A man convicted of murder escaped from a prison in east Arkansas on Sept. 30, authorities said.
Calvin Adams, who is serving a life-without-parole sentence, escaped from the East Arkansas Regional Unit in Brickeys, the Arkansas Department of Corrections said early Monday.
Adams was confirmed to have escaped when a unit-wide count was conducted, authorities said.
Adams was described as a 49-year-old white male weighing 180 pounds with brown eyes and brown, graying hair.
Adams has escaped prison before. In 2009, he and another inmate escaped while wearing prisoner-made guard uniforms and using fake identification badges.
Both were later captured in upstate New York.
“Their movement is severely restricted. They eat and shower in their cells. They can come out for an hour a day for exercise, but they do not go to an open recreation yard,” an official said.
“Whenever they are out of the cell, they are cuffed and shackled and two officers escort them at all times. At Cummins, they both had jobs and some movement within the institution.
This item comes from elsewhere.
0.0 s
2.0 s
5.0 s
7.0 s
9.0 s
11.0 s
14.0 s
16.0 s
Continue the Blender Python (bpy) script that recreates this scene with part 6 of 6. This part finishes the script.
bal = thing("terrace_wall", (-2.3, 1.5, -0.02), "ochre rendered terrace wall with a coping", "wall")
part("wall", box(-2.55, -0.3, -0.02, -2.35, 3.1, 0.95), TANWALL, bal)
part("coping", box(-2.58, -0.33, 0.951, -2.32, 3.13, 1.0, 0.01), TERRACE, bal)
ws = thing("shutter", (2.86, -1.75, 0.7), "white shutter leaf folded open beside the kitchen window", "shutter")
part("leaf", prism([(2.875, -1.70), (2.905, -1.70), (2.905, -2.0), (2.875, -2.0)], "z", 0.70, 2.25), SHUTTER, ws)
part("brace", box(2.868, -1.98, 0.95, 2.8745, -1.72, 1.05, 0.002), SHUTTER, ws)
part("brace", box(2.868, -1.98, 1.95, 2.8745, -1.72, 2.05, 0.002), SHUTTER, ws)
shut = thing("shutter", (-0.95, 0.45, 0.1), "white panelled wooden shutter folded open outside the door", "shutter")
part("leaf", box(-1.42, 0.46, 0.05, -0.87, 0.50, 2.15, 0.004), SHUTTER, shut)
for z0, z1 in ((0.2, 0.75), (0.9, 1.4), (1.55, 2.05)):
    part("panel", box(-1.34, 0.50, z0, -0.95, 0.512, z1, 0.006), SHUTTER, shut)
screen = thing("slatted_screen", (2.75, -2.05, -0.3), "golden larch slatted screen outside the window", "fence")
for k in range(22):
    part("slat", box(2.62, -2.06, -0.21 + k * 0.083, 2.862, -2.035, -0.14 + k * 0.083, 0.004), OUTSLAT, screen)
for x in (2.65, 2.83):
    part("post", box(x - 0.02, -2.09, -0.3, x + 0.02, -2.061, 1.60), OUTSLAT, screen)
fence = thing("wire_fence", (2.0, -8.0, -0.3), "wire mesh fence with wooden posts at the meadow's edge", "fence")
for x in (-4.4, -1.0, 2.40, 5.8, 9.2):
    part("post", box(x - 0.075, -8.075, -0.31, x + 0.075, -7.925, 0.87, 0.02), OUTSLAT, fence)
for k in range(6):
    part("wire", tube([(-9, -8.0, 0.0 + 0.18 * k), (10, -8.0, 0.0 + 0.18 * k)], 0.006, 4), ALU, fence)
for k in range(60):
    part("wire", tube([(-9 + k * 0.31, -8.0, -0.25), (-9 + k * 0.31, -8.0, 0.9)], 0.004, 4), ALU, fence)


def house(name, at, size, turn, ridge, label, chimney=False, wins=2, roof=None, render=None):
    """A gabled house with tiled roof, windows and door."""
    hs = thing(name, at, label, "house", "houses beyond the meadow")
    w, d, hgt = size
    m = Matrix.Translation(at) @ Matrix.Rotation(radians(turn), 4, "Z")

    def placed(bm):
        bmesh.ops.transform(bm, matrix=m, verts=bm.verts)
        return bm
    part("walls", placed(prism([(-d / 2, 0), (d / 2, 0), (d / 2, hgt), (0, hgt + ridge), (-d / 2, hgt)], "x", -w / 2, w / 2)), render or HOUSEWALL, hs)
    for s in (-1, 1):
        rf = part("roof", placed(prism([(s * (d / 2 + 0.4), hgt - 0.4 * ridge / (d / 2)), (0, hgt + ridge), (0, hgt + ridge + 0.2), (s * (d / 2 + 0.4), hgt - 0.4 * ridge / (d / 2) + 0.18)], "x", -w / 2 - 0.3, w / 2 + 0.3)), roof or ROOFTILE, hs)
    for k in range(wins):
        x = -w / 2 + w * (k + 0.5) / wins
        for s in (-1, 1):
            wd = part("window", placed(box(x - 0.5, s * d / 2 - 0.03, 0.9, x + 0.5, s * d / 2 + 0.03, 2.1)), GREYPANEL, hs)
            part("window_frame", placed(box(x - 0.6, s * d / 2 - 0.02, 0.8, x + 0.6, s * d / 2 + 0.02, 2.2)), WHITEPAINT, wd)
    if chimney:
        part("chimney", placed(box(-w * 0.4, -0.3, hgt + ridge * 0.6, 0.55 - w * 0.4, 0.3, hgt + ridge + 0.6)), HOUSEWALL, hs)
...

That’s gone.”
Adams also escaped another time earlier this year but was later captured.
Prison Escapes
According to a 2005 study published in the Prison Journal, statistics for prison escapes aren’t widely available.“Although prison escape raises public fear and causes greater scrutiny of the correctional system, there is a lack of cohesive data on prison escapes and official records on prison escape are simply not maintained on a standardized basis,” author Richard Culp wrote.
Using data from different sources, including newspaper accounts, Culp found that about 3 percent of all inmates escaped at some point during their prison term and on an annual basis approximately 1.4 percent of the prison population escapes confinement.
The overwhelming majority, 88.5 percent, escaped from minimum-security facilities. The prison escape rate declined from 1988 to 1998 even as the prison population increased, the study found.